The supervisory authorities for the new act are the Consumer Agency, the Chemicals Agency and the National Electrical Safety Board. For the National Electrical Safety Board, this means that the authority maintains regulations for toys and carries out supervision.

New arrangements

The new Toys Directive makes big changes to the chemical aspects of a toy, in other words the substances that a toy may contain. There are fewer changes to the electrical characteristics of toys.

There are several differences in electrical properties between the new and the old directive in Annex II, Section IV of the two directives. Some of the differences are listed here:

  • Previously, no part of the toy was allowed to exceed a voltage of 24 volts.

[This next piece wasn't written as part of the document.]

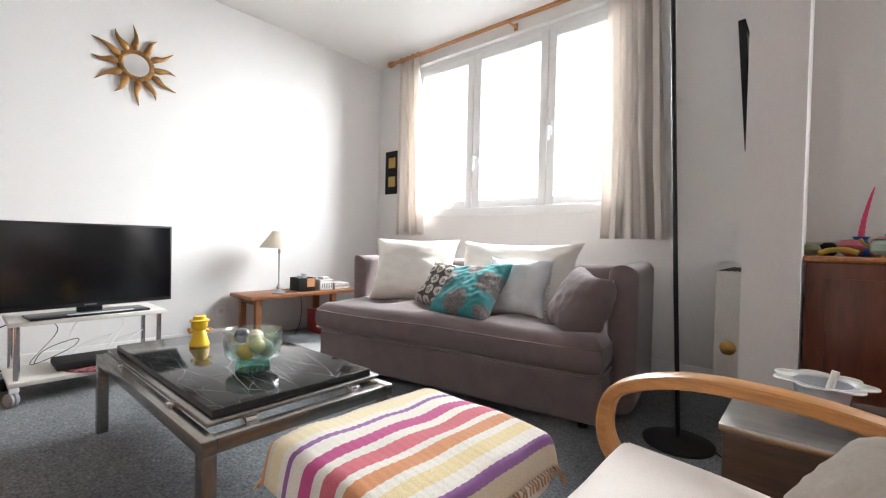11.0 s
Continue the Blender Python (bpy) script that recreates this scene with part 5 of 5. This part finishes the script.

In the new directive, the voltage of accessible parts of the toy must not exceed 24 volts.
  • The new directive explicitly requires that under foreseeable fault conditions, toys must provide protection against electrical hazards arising from an electrical power source.
  • The new directive also explicitly states that electric toys must not pose a fire hazard.
  • The new directive requires that a fault in the control system of the toy must not create a dangerous situation.

When is a toy not a toy?

Not all toy-like products are classed as toys. Annex I contains a list of products that are not considered to be toys. Examples include:

  • Electrically driven vehicles which are intended to be used for travel on public roads, pavements, public pathways or cycle paths.
  • Functional educational products, such as electric ovens, irons or other functional products operated at a nominal voltage exceeding 24 volts which are sold exclusively for teaching purposes under adult supervision. This group of products is included in the old directive, but the text has been reformulated to cover other products.
  • Child-appealing luminaries.
  • Electrical transformers for toys.